# The problem
Write out the entries below once more, exactly, with the pictures left out.

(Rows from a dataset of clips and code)
------------------------

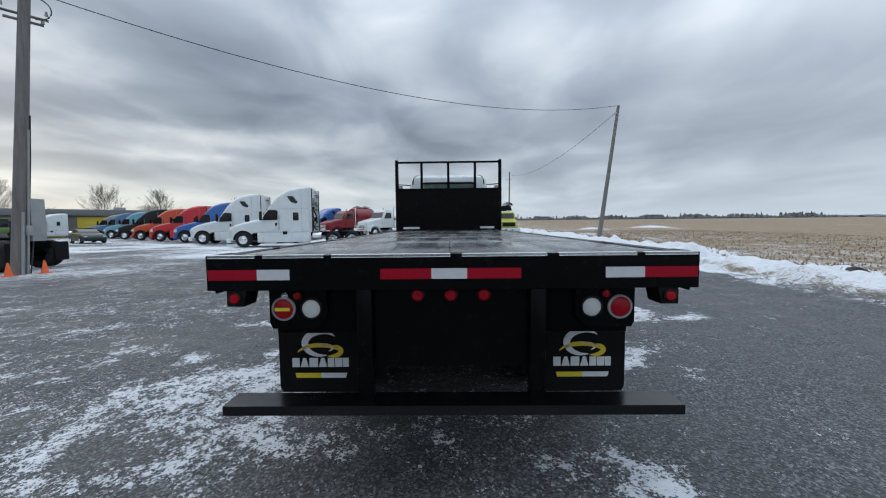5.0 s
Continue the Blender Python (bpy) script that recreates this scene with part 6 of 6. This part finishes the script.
pa, d = pole("leaning grey wooden pole with a yard lamp and conduits", (10.0, 14.0, -0.1), (10.48, 13.55, 9.4), 0.20, 0.14)
side_dir = Vector((-0.75, 0.66, 0))
part("yard_lamp", lathe(bmesh.new(), [(0.0, 0.10), (0.10, 0.08), (0.16, 0.0), (0.17, -0.10), (0.12, -0.16), (0.0, -0.17)], 18), GREY, pa).matrix_basis = Matrix.Translation(d + side_dir * 0.32 + Vector((0, 0, -0.05))) @ pose(0, 0, 0, 90, 0, 0)
part("lamp_arm", tube(bmesh.new(), [d * 0.96, d * 0.985 + side_dir * 0.3], 0.03, 8), GREY, pa)
for f, ln in ((0.885, 0.55), (0.865, 0.45)):
    part("cross_arm", tube(bmesh.new(), [d * f - side_dir * ln, d * f + side_dir * ln], 0.045, 8), WOOD, pa)
for f, o in ((0.90, 0.5), (0.90, -0.5), (0.93, 0.2), (0.87, -0.42)):
    part("insulator", tube(bmesh.new(), [d * f + side_dir * o, d * f + side_dir * o + Vector((0, 0, 0.14))], 0.05, 8, 0.035), GREY, pa)
for k, (ang, top_f, rr) in enumerate(((285, 0.5, 0.03), (250, 0.22, 0.04))):
    o = Vector((math.cos(radians(ang)), math.sin(radians(ang)), 0)) * 0.22
    part("conduit", tube(bmesh.new(), [o * 1.15, d * (top_f * 0.5) + o * 0.98, d * top_f + o * 0.8], rr, 8), GREY, pa)
for z, o in ((1.5, (0.16, -0.24)),):
    part("meter_box", boxes((o[0] - 0.09, o[0] + 0.09, o[1] - 0.09, o[1] + 0.09, z - 0.16, z + 0.16), bevel=0.02), GREY, pa)
part("panel_box", boxes((0.24, 0.70, -0.3, 0.1, 1.15, 2.55), bevel=0.02), GREY, pa, "grey electrical panel")
pts = [d * 0.55 + Vector((0.1, -0.15, 0)), d * 0.4 + Vector((0.12, -0.17, 0)), Vector((0.24, -0.22, 1.7)), Vector((0.35, -0.2, 1.2)), Vector((0.15, -0.35, 0.7)), Vector((0.1, -0.3, 0.1))]
part("hanging_cable", tube(bmesh.new(), pts, 0.02, 6), WIRE, pa)
loop = [d * 0.95 + Vector((0.1 + 0.3 * math.sin(a) * 0.8, -0.2 - 0.3 * math.sin(a), -0.35 + 0.35 * math.cos(a))) for a in (math.pi * k / 10 for k in range(11))]
part("drip_loop", tube(bmesh.new(), loop, 0.018, 6), WIRE, pa)
for x, y in ((9.55, 13.8), (10.35, 13.5)):
    c = empty("traffic_cone", "orange traffic cone at the foot of the pole", "cone", "cones", at=pose(x, y, -0.02) @ Matrix.Scale(0.85, 4))
    part("base", boxes((-0.18, 0.18, -0.18, 0.18, 0.0, 0.03), bevel=0.01), CONE, c)
    bm = tube(bmesh.new(), [(0, 0, 0.03), (0, 0, 0.50)], 0.12, 16, 0.03)
    part("body", bm, CONE, c)

pb, db = pole("leaning wooden pole at the edge of the field", (26.9, -11.2, -0.1), (28.68, -13.28, 10.55), 0.17, 0.11)
part("bracket", tube(bmesh.new(), [db * 0.95, db * 0.93 + Vector((-0.5, 0.4, -0.1))], 0.04, 6), GREY, pb)
pc, dc = pole("grey wooden power pole with a cross arm", (-9.15, 32.2, -0.1), (-9.15, 32.2, 12.6), 0.16, 0.11)
part("cross_arm", boxes((-0.95, 0.95, -0.06, 0.06, 12.1, 12.25)), WOOD, pc)
for x in (-0.85, 0.0, 0.85):
    part("insulator", tube(bmesh.new(), [(x, 0, 12.25 if x else 12.6), (x, 0, 12.5 if x else 12.85)], 0.05, 8, 0.03), GREY, pc)
pd, dd = pole("tilted power pole beyond the garage trees", (24.5, 72, 0), (23.4, 72.7, 8.8), 0.14, 0.10)
part("cross_arm", boxes((-2.2, 0.2, 0.62, 0.76, 8.35, 8.5)), WOOD, pd)
pf, df = pole("wooden pole behind the crane truck", (77.8, -12.3, 0), (78.1, -12.5, 12.1), 0.17, 0.12)
part("bracket", tube(bmesh.new(), [(0, -0.6, 10.6), (0, 0.6, 10.6)], 0.05, 6), WOOD, pf)
pole("leaning pole far beyond the plow truck", (115, -8.0, 0), (118, -11, 11), 0.16, 0.11)
pole("pole far down the lot", (130, -2.0, 0), (130.4, -2.2, 11), 0.16, 0.11)
ph, dh = pole("distant power pole among the trees", (38, 96, 0), (37.4, 96, 9.6), 0.15, 0.1)
part("cross_arm", boxes((-1.6, 0.6, -0.06, 0.06, 8.4, 8.6)), WOOD, ph)


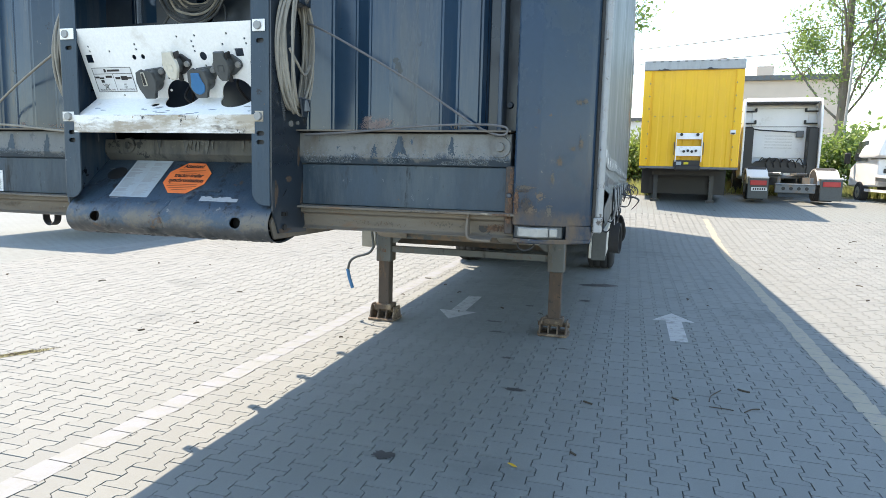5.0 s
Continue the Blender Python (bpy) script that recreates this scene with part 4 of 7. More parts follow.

------------------------

# Solved problem
5.0 s
Continue the Blender Python (bpy) script that recreates this scene with part 6 of 6. This part finishes the script.
pa, d = pole("leaning grey wooden pole with a yard lamp and conduits", (10.0, 14.0, -0.1), (10.48, 13.55, 9.4), 0.20, 0.14)
side_dir = Vector((-0.75, 0.66, 0))
part("yard_lamp", lathe(bmesh.new(), [(0.0, 0.10), (0.10, 0.08), (0.16, 0.0), (0.17, -0.10), (0.12, -0.16), (0.0, -0.17)], 18), GREY, pa).matrix_basis = Matrix.Translation(d + side_dir * 0.32 + Vector((0, 0, -0.05))) @ pose(0, 0, 0, 90, 0, 0)
part("lamp_arm", tube(bmesh.new(), [d * 0.96, d * 0.985 + side_dir * 0.3], 0.03, 8), GREY, pa)
for f, ln in ((0.885, 0.55), (0.865, 0.45)):
    part("cross_arm", tube(bmesh.new(), [d * f - side_dir * ln, d * f + side_dir * ln], 0.045, 8), WOOD, pa)
for f, o in ((0.90, 0.5), (0.90, -0.5), (0.93, 0.2), (0.87, -0.42)):
    part("insulator", tube(bmesh.new(), [d * f + side_dir * o, d * f + side_dir * o + Vector((0, 0, 0.14))], 0.05, 8, 0.035), GREY, pa)
for k, (ang, top_f, rr) in enumerate(((285, 0.5, 0.03), (250, 0.22, 0.04))):
    o = Vector((math.cos(radians(ang)), math.sin(radians(ang)), 0)) * 0.22
    part("conduit", tube(bmesh.new(), [o * 1.15, d * (top_f * 0.5) + o * 0.98, d * top_f + o * 0.8], rr, 8), GREY, pa)
for z, o in ((1.5, (0.16, -0.24)),):
    part("meter_box", boxes((o[0] - 0.09, o[0] + 0.09, o[1] - 0.09, o[1] + 0.09, z - 0.16, z + 0.16), bevel=0.02), GREY, pa)
part("panel_box", boxes((0.24, 0.70, -0.3, 0.1, 1.15, 2.55), bevel=0.02), GREY, pa, "grey electrical panel")
pts = [d * 0.55 + Vector((0.1, -0.15, 0)), d * 0.4 + Vector((0.12, -0.17, 0)), Vector((0.24, -0.22, 1.7)), Vector((0.35, -0.2, 1.2)), Vector((0.15, -0.35, 0.7)), Vector((0.1, -0.3, 0.1))]
part("hanging_cable", tube(bmesh.new(), pts, 0.02, 6), WIRE, pa)
loop = [d * 0.95 + Vector((0.1 + 0.3 * math.sin(a) * 0.8, -0.2 - 0.3 * math.sin(a), -0.35 + 0.35 * math.cos(a))) for a in (math.pi * k / 10 for k in range(11))]
part("drip_loop", tube(bmesh.new(), loop, 0.018, 6), WIRE, pa)
for x, y in ((9.55, 13.8), (10.35, 13.5)):
    c = empty("traffic_cone", "orange traffic cone at the foot of the pole", "cone", "cones", at=pose(x, y, -0.02) @ Matrix.Scale(0.85, 4))
    part("base", boxes((-0.18, 0.18, -0.18, 0.18, 0.0, 0.03), bevel=0.01), CONE, c)
    bm = tube(bmesh.new(), [(0, 0, 0.03), (0, 0, 0.50)], 0.12, 16, 0.03)
    part("body", bm, CONE, c)

pb, db = pole("leaning wooden pole at the edge of the field", (26.9, -11.2, -0.1), (28.68, -13.28, 10.55), 0.17, 0.11)
part("bracket", tube(bmesh.new(), [db * 0.95, db * 0.93 + Vector((-0.5, 0.4, -0.1))], 0.04, 6), GREY, pb)
pc, dc = pole("grey wooden power pole with a cross arm", (-9.15, 32.2, -0.1), (-9.15, 32.2, 12.6), 0.16, 0.11)
part("cross_arm", boxes((-0.95, 0.95, -0.06, 0.06, 12.1, 12.25)), WOOD, pc)
for x in (-0.85, 0.0, 0.85):
    part("insulator", tube(bmesh.new(), [(x, 0, 12.25 if x else 12.6), (x, 0, 12.5 if x else 12.85)], 0.05, 8, 0.03), GREY, pc)
pd, dd = pole("tilted power pole beyond the garage trees", (24.5, 72, 0), (23.4, 72.7, 8.8), 0.14, 0.10)
part("cross_arm", boxes((-2.2, 0.2, 0.62, 0.76, 8.35, 8.5)), WOOD, pd)
pf, df = pole("wooden pole behind the crane truck", (77.8, -12.3, 0), (78.1, -12.5, 12.1), 0.17, 0.12)
part("bracket", tube(bmesh.new(), [(0, -0.6, 10.6), (0, 0.6, 10.6)], 0.05, 6), WOOD, pf)
pole("leaning pole far beyond the plow truck", (115, -8.0, 0), (118, -11, 11), 0.16, 0.11)
pole("pole far down the lot", (130, -2.0, 0), (130.4, -2.2, 11), 0.16, 0.11)
ph, dh = pole("distant power pole among the trees", (38, 96, 0), (37.4, 96, 9.6), 0.15, 0.1)
part("cross_arm", boxes((-1.6, 0.6, -0.06, 0.06, 8.4, 8.6)), WOOD, ph)


5.0 s
Continue the Blender Python (bpy) script that recreates this scene with part 4 of 7. More parts follow.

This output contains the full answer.